* **TASK TO COMPLETE**:
Go through the entries below and retype them exactly, omitting each picture.

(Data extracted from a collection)
---+---

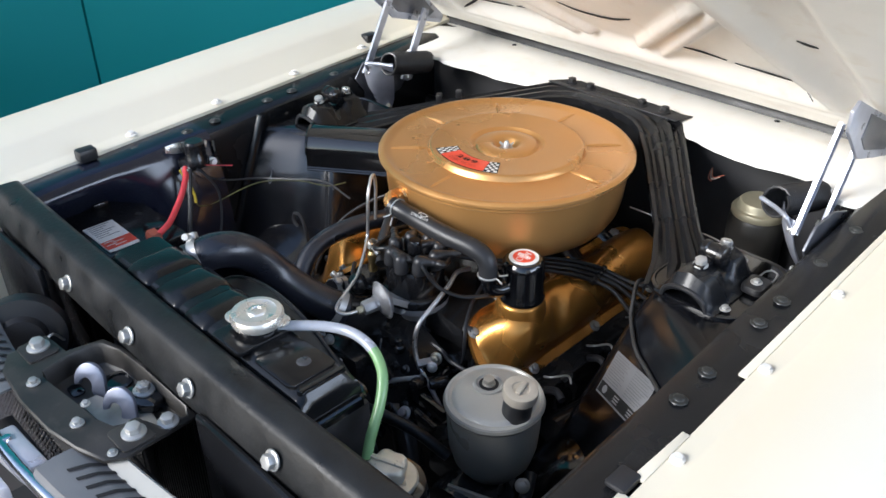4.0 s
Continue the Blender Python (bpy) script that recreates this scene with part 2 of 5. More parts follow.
def prism(outline, z0, z1, m=None, bevel=0.0, bm=None):
    """An outline in x, y between two heights, edges rounded by bevel."""
    own = bmesh.new()
    low = [own.verts.new((x, y, z0)) for x, y in outline]
    high = [own.verts.new((x, y, z1)) for x, y in outline]
    n = len(outline)
    own.faces.new(low[::-1])
    own.faces.new(high)
    for k in range(n):
        own.faces.new((low[k], low[(k + 1) % n], high[(k + 1) % n], high[k]))
    bmesh.ops.recalc_face_normals(own, faces=own.faces)
    if bevel:
        bmesh.ops.bevel(own, geom=own.edges[:], offset=bevel, segments=2, affect="EDGES", profile=0.5)
    if m is not None:
        bmesh.ops.transform(own, matrix=m, verts=own.verts)
    if bm is None:
        return own
    tmp = bpy.data.meshes.new("tmp")
    own.to_mesh(tmp)
    own.free()
    bm.from_mesh(tmp)
    bpy.data.meshes.remove(tmp)
    return bm


def box(lo, hi, bevel=0.003, m=None, bm=None):
    return prism([(lo[0], lo[1]), (hi[0], lo[1]), (hi[0], hi[1]), (lo[0], hi[1])], lo[2], hi[2], m, bevel, bm)


def rounded(x0, y0, x1, y1, r, n=5):
    out = []
    for cx, cy, a in ((x1 - r, y1 - r, 0), (x0 + r, y1 - r, 90), (x0 + r, y0 + r, 180), (x1 - r, y0 + r, 270)):
        for k in range(n + 1):
            t = radians(a + 90 * k / n)
            out.append((cx + r * math.cos(t), cy + r * math.sin(t)))
    return out


def smoothstep(a, b, x):
    t = max(0.0, min(1.0, (x - a) / (b - a)))
    return t * t * (3 - 2 * t)


def bolt(at, direction, parent, size=0.007, mat=None, washer=1.7, height=0.75, name="bolt", label=""):
    """A hexagon head with its round washer face."""
    bm = lathe([(0, 0), (size * washer, 0), (size * washer, size * 0.22), (size * washer * 0.9, size * 0.32), (0, size * 0.32)], at, direction, 16)
    hexagon = [(size * math.cos(radians(60 * k + 12)), size * math.sin(radians(60 * k + 12))) for k in range(6)]
    prism(hexagon, size * 0.3, size * (0.3 + height), place(at, direction), size * 0.12, bm)
    return part(name, bm, mat or ZINC, parent, label)


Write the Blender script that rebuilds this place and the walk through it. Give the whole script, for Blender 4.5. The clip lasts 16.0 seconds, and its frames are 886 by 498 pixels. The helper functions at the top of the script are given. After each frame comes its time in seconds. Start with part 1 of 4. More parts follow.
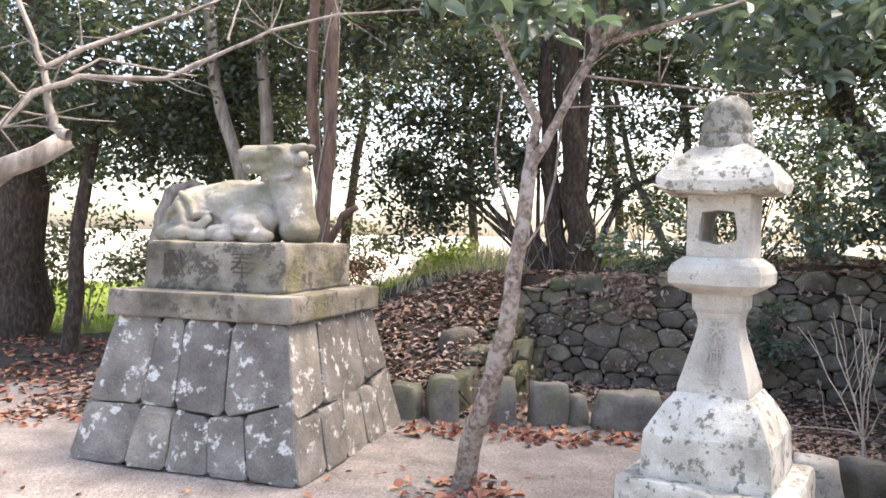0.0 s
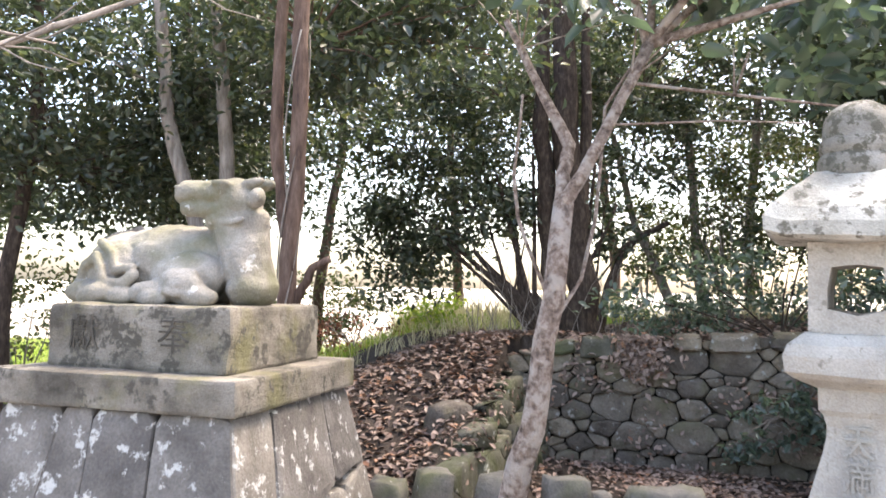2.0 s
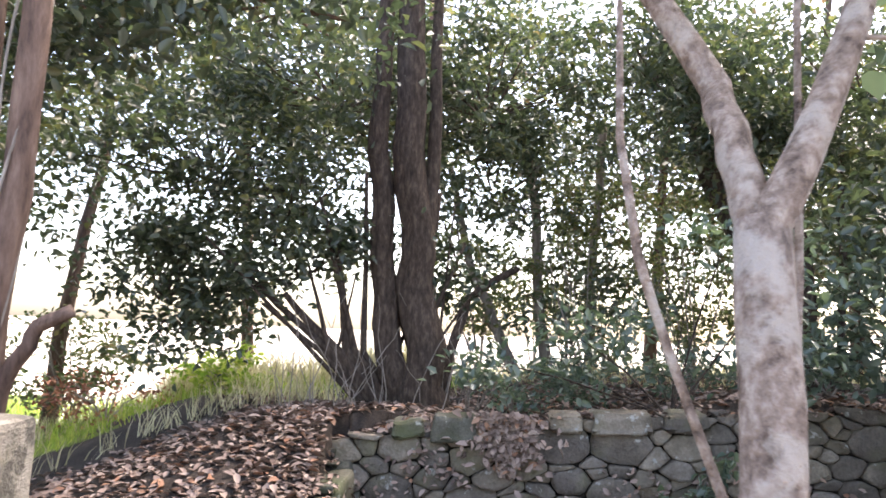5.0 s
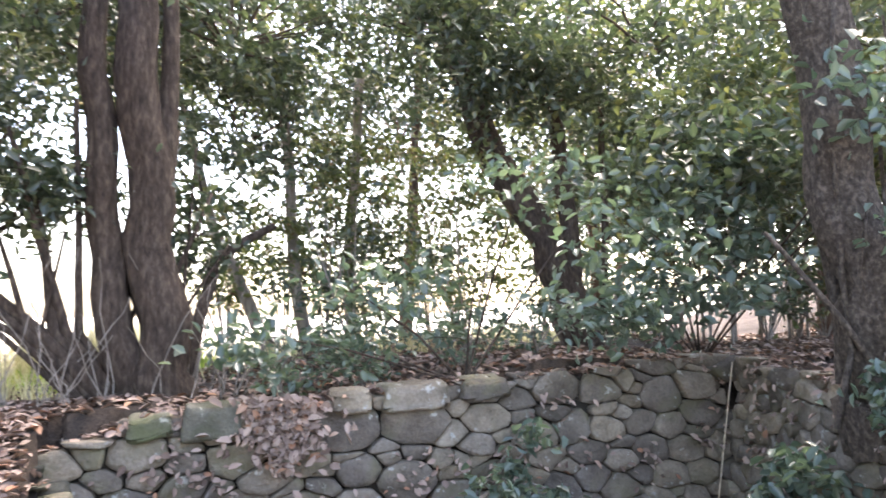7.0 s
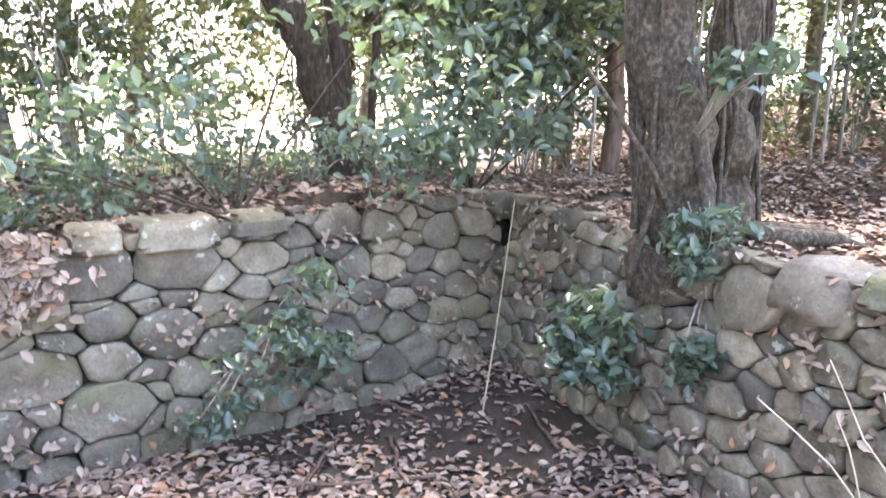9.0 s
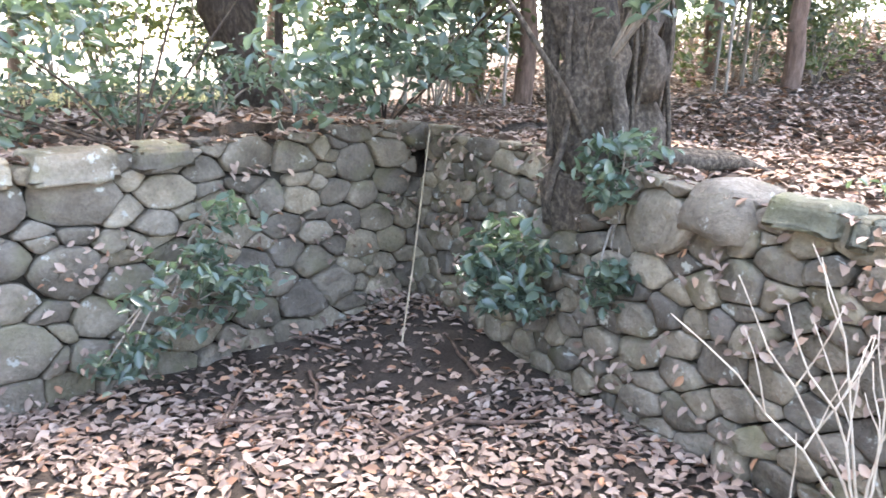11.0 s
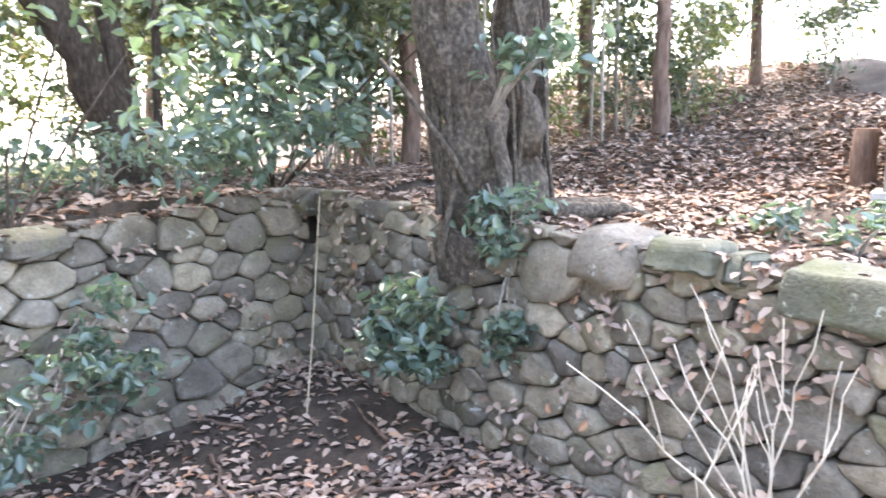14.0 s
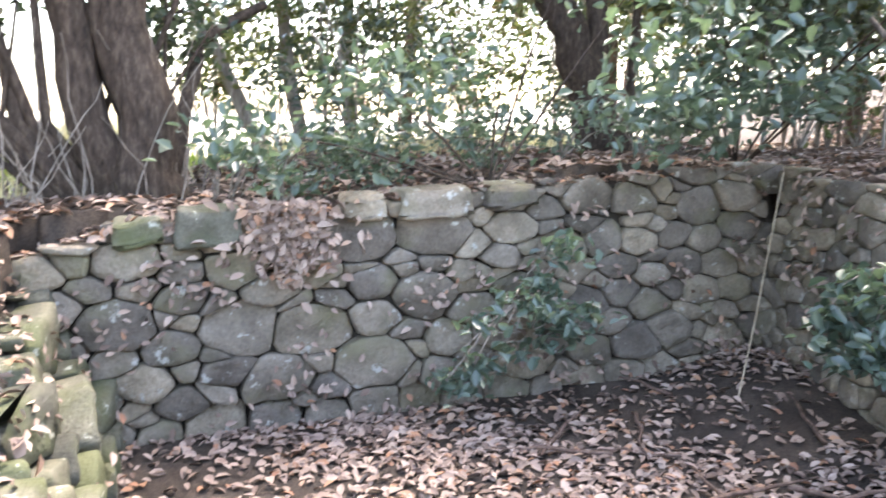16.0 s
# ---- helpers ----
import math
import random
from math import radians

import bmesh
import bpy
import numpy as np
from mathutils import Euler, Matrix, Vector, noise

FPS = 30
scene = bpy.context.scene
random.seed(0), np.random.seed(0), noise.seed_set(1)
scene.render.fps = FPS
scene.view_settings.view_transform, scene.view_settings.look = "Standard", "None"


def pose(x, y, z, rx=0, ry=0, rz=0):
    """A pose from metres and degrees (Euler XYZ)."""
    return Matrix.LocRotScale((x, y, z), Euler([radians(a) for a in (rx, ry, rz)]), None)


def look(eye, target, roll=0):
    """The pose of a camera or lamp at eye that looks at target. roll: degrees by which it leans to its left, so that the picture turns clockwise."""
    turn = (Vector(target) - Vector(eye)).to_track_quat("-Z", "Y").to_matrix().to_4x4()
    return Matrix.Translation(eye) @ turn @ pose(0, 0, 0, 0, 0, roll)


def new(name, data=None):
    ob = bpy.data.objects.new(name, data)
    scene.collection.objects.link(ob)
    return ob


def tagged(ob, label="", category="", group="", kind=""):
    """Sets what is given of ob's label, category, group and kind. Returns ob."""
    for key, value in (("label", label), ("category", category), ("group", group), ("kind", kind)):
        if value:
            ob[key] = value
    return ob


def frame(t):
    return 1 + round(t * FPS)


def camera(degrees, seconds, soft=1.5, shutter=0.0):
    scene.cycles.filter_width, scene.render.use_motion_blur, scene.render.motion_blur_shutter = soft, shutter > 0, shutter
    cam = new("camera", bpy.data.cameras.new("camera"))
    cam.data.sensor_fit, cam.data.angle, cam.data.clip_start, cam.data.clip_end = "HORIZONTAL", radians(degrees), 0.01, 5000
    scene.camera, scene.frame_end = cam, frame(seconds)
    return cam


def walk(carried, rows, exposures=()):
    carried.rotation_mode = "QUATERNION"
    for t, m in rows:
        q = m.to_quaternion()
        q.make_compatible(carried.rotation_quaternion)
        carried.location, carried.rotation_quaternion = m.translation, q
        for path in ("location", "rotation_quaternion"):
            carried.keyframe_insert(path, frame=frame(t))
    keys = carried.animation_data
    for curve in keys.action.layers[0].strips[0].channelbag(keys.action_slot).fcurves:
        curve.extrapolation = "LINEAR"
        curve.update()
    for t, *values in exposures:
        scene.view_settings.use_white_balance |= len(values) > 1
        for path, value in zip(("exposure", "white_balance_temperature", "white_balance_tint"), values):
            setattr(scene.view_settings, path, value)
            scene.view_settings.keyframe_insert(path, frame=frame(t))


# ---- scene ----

---+---

* **THE RESULT**:
4.0 s
Continue the Blender Python (bpy) script that recreates this scene with part 2 of 5. More parts follow.
def prism(outline, z0, z1, m=None, bevel=0.0, bm=None):
    """An outline in x, y between two heights, edges rounded by bevel."""
    own = bmesh.new()
    low = [own.verts.new((x, y, z0)) for x, y in outline]
    high = [own.verts.new((x, y, z1)) for x, y in outline]
    n = len(outline)
    own.faces.new(low[::-1])
    own.faces.new(high)
    for k in range(n):
        own.faces.new((low[k], low[(k + 1) % n], high[(k + 1) % n], high[k]))
    bmesh.ops.recalc_face_normals(own, faces=own.faces)
    if bevel:
        bmesh.ops.bevel(own, geom=own.edges[:], offset=bevel, segments=2, affect="EDGES", profile=0.5)
    if m is not None:
        bmesh.ops.transform(own, matrix=m, verts=own.verts)
    if bm is None:
        return own
    tmp = bpy.data.meshes.new("tmp")
    own.to_mesh(tmp)
    own.free()
    bm.from_mesh(tmp)
    bpy.data.meshes.remove(tmp)
    return bm


def box(lo, hi, bevel=0.003, m=None, bm=None):
    return prism([(lo[0], lo[1]), (hi[0], lo[1]), (hi[0], hi[1]), (lo[0], hi[1])], lo[2], hi[2], m, bevel, bm)


def rounded(x0, y0, x1, y1, r, n=5):
    out = []
    for cx, cy, a in ((x1 - r, y1 - r, 0), (x0 + r, y1 - r, 90), (x0 + r, y0 + r, 180), (x1 - r, y0 + r, 270)):
        for k in range(n + 1):
            t = radians(a + 90 * k / n)
            out.append((cx + r * math.cos(t), cy + r * math.sin(t)))
    return out


def smoothstep(a, b, x):
    t = max(0.0, min(1.0, (x - a) / (b - a)))
    return t * t * (3 - 2 * t)


def bolt(at, direction, parent, size=0.007, mat=None, washer=1.7, height=0.75, name="bolt", label=""):
    """A hexagon head with its round washer face."""
    bm = lathe([(0, 0), (size * washer, 0), (size * washer, size * 0.22), (size * washer * 0.9, size * 0.32), (0, size * 0.32)], at, direction, 16)
    hexagon = [(size * math.cos(radians(60 * k + 12)), size * math.sin(radians(60 * k + 12))) for k in range(6)]
    prism(hexagon, size * 0.3, size * (0.3 + height), place(at, direction), size * 0.12, bm)
    return part(name, bm, mat or ZINC, parent, label)


Write the Blender script that rebuilds this place and the walk through it. Give the whole script, for Blender 4.5. The clip lasts 16.0 seconds, and its frames are 886 by 498 pixels. The helper functions at the top of the script are given. After each frame comes its time in seconds. Start with part 1 of 4. More parts follow.
0.0 s
2.0 s
5.0 s
7.0 s
9.0 s
11.0 s
14.0 s
16.0 s
# ---- helpers ----
import math
import random
from math import radians

import bmesh
import bpy
import numpy as np
from mathutils import Euler, Matrix, Vector, noise

FPS = 30
scene = bpy.context.scene
random.seed(0), np.random.seed(0), noise.seed_set(1)
scene.render.fps = FPS
scene.view_settings.view_transform, scene.view_settings.look = "Standard", "None"


def pose(x, y, z, rx=0, ry=0, rz=0):
    """A pose from metres and degrees (Euler XYZ)."""
    return Matrix.LocRotScale((x, y, z), Euler([radians(a) for a in (rx, ry, rz)]), None)


def look(eye, target, roll=0):
    """The pose of a camera or lamp at eye that looks at target. roll: degrees by which it leans to its left, so that the picture turns clockwise."""
    turn = (Vector(target) - Vector(eye)).to_track_quat("-Z", "Y").to_matrix().to_4x4()
    return Matrix.Translation(eye) @ turn @ pose(0, 0, 0, 0, 0, roll)


def new(name, data=None):
    ob = bpy.data.objects.new(name, data)
    scene.collection.objects.link(ob)
    return ob


def tagged(ob, label="", category="", group="", kind=""):
    """Sets what is given of ob's label, category, group and kind. Returns ob."""
    for key, value in (("label", label), ("category", category), ("group", group), ("kind", kind)):
        if value:
            ob[key] = value
    return ob


def frame(t):
    return 1 + round(t * FPS)


def camera(degrees, seconds, soft=1.5, shutter=0.0):
    scene.cycles.filter_width, scene.render.use_motion_blur, scene.render.motion_blur_shutter = soft, shutter > 0, shutter
    cam = new("camera", bpy.data.cameras.new("camera"))
    cam.data.sensor_fit, cam.data.angle, cam.data.clip_start, cam.data.clip_end = "HORIZONTAL", radians(degrees), 0.01, 5000
    scene.camera, scene.frame_end = cam, frame(seconds)
    return cam


def walk(carried, rows, exposures=()):
    carried.rotation_mode = "QUATERNION"
    for t, m in rows:
        q = m.to_quaternion()
        q.make_compatible(carried.rotation_quaternion)
        carried.location, carried.rotation_quaternion = m.translation, q
        for path in ("location", "rotation_quaternion"):
            carried.keyframe_insert(path, frame=frame(t))
    keys = carried.animation_data
    for curve in keys.action.layers[0].strips[0].channelbag(keys.action_slot).fcurves:
        curve.extrapolation = "LINEAR"
        curve.update()
    for t, *values in exposures:
        scene.view_settings.use_white_balance |= len(values) > 1
        for path, value in zip(("exposure", "white_balance_temperature", "white_balance_tint"), values):
            setattr(scene.view_settings, path, value)
            scene.view_settings.keyframe_insert(path, frame=frame(t))


# ---- scene ----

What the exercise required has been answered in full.